Pensemos que el material en cuestión era especialmente sensible: apenas un derivado de los productos explosivos, endemoniada mezcla de algodón y ácido sulfúrico. El nitrato original era muy inflamable y no fue hasta finales de la década de los 40 que se adoptó otro standard (el acetato) que hubiese ahorrada no pocas desgracias asociadas a su proyección y almacenamiento.
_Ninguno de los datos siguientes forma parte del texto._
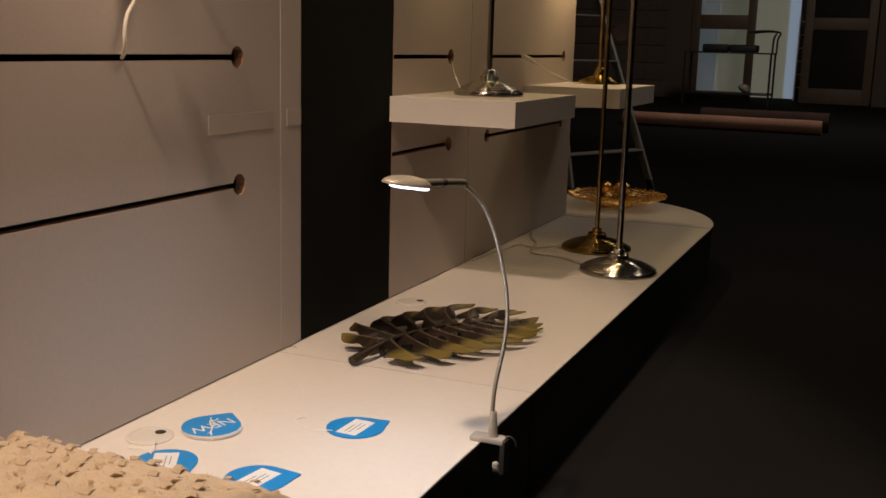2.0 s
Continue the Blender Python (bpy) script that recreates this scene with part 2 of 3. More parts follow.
def tube(points, radius, n=40, seg=8, bm=None, smooth=True):
    """A round bar along a line; radius may be a function of 0..1."""
    bm = bm or bmesh.new()
    line = smooth_line(points, n) if smooth else [Vector(q) for q in points]
    up = Vector((0.13, 0.21, 0.97)).normalized()
    rings = []
    for k, q in enumerate(line):
        d = (line[min(k + 1, len(line) - 1)] - line[max(k - 1, 0)]).normalized()
        a = d.cross(up)
        if a.length < 0.05:
            a = d.cross(Vector((1, 0, 0)))
        a.normalize()
        b = d.cross(a)
        r = radius(k / (len(line) - 1)) if callable(radius) else radius
        rings.append([bm.verts.new(q + r * (math.cos(2 * math.pi * i / seg) * a + math.sin(2 * math.pi * i / seg) * b)) for i in range(seg)])
    for a, b in zip(rings, rings[1:]):
        for i in range(seg):
            j = (i + 1) % seg
            bm.faces.new((a[i], a[j], b[j], b[i]))
    bm.faces.new(rings[0][::-1])
    bm.faces.new(rings[-1])
    return bm


def merge(*bms):
    out = bmesh.new()
    for b in bms:
        me = bpy.data.meshes.new("tmp")
        b.to_mesh(me)
        b.free()
        out.from_mesh(me)
        bpy.data.meshes.remove(me)
    return out


def outline_slab(outer, holes, place):
    """A slab from a 2D outline with holes; place(u, v, w) puts its front (w = 0) and its back (w = 1). Rims take material 1."""
    bm = bmesh.new()
    edges = []
    for loop in (outer, *holes):
        vs = [bm.verts.new((u, v, 0)) for u, v in loop]
        edges += [bm.edges.new((vs[i], vs[(i + 1) % len(vs)])) for i in range(len(vs))]
    bmesh.ops.triangle_fill(bm, use_beauty=True, use_dissolve=False, edges=edges)
    rim = [e for e in bm.edges if len(e.link_faces) == 1]
    pairs = {}
    front = list(bm.faces)
    for v in list(bm.verts):
        pairs[v] = bm.verts.new((v.co.x, v.co.y, 1))
    for f in front:
        bm.faces.new([pairs[v] for v in reversed(f.verts)])
    for e in rim:
        a, b = e.verts
        bm.faces.new((a, b, pairs[b], pairs[a])).material_index = 1
    for v in bm.verts:
        v.co = place(*v.co)
    return bm


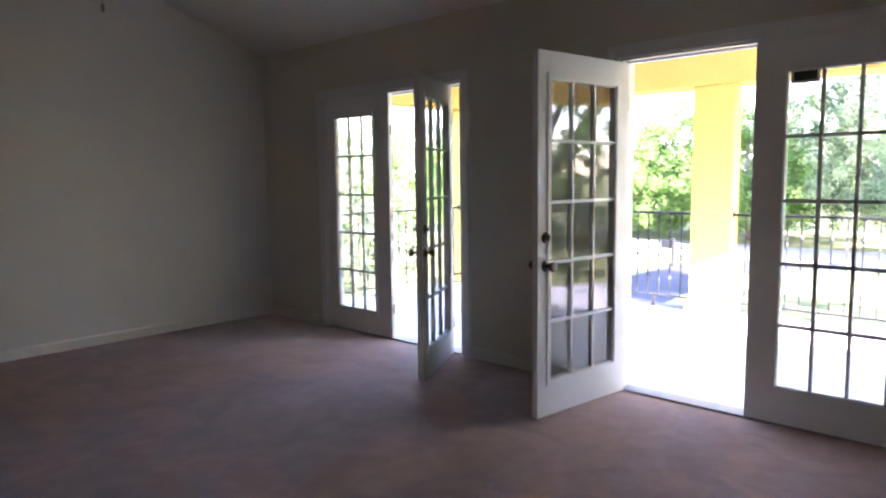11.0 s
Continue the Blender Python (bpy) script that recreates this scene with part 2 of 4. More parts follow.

Pensad que 4 de cada 5 películas realizadas durante la etapa muda se han perdido. Por aquellas frígidas latitudes, cuando ya no sabían qué hacer con ellas -doblemente obsoletas con la irrupción del cine sonoro- reconocen que incluso las tiraban al río. Así hubiese ocurrido con todo el remanente de aquel negocio primigenio de no ser porque a alguien le dio por almacenarlas debajo de la piscina, transformada con innegable lógica en pista permanente de jockey.

Fin del flashback. Imaginaos de vuelta a 1979, cuando unas obras de adecuación en aquella zona ya olvidada hacen emerger a la superficie, directamente desde el muy conveniente permafrost… ¡entre 350 y 800 títulos pertenecientes a las dos primeras décadas de cultivo, reinado y exceso del séptimo arte!

Podéis evocar la escena como una especie de secuencia final de Cinema Paradiso (Giuseppe Tornatore, 1988), pero sin recopilación de descartes. Hablamos de películas prácticamente completas. ¿Muchos metros maleados o degradados? Por supuesto. Pero allí, congeladas en el tiempo y en un hallazgo cinéfilo equivalente al hito de Howard Carter en Egipto, son inhumadas las últimas copias existentes de filmes de los que ya sólo sabíamos por los extractos de los diarios de la época.

Mucha ficción, sí, pero también seriales y resúmenes de actualidad con vocación de noticiario. Un fresco único de un tiempo de locura que lo fue también de ocio, de evasión sin freno en aquel compás de espera que comprendía desde el momento en que uno llegaba a Dawson City y hasta que dejaba para siempre aquella ciudad de la ilusión pervertida.

Jack London lo logró y también el Bill Morrison cineasta, arqueólogo y demiurgo.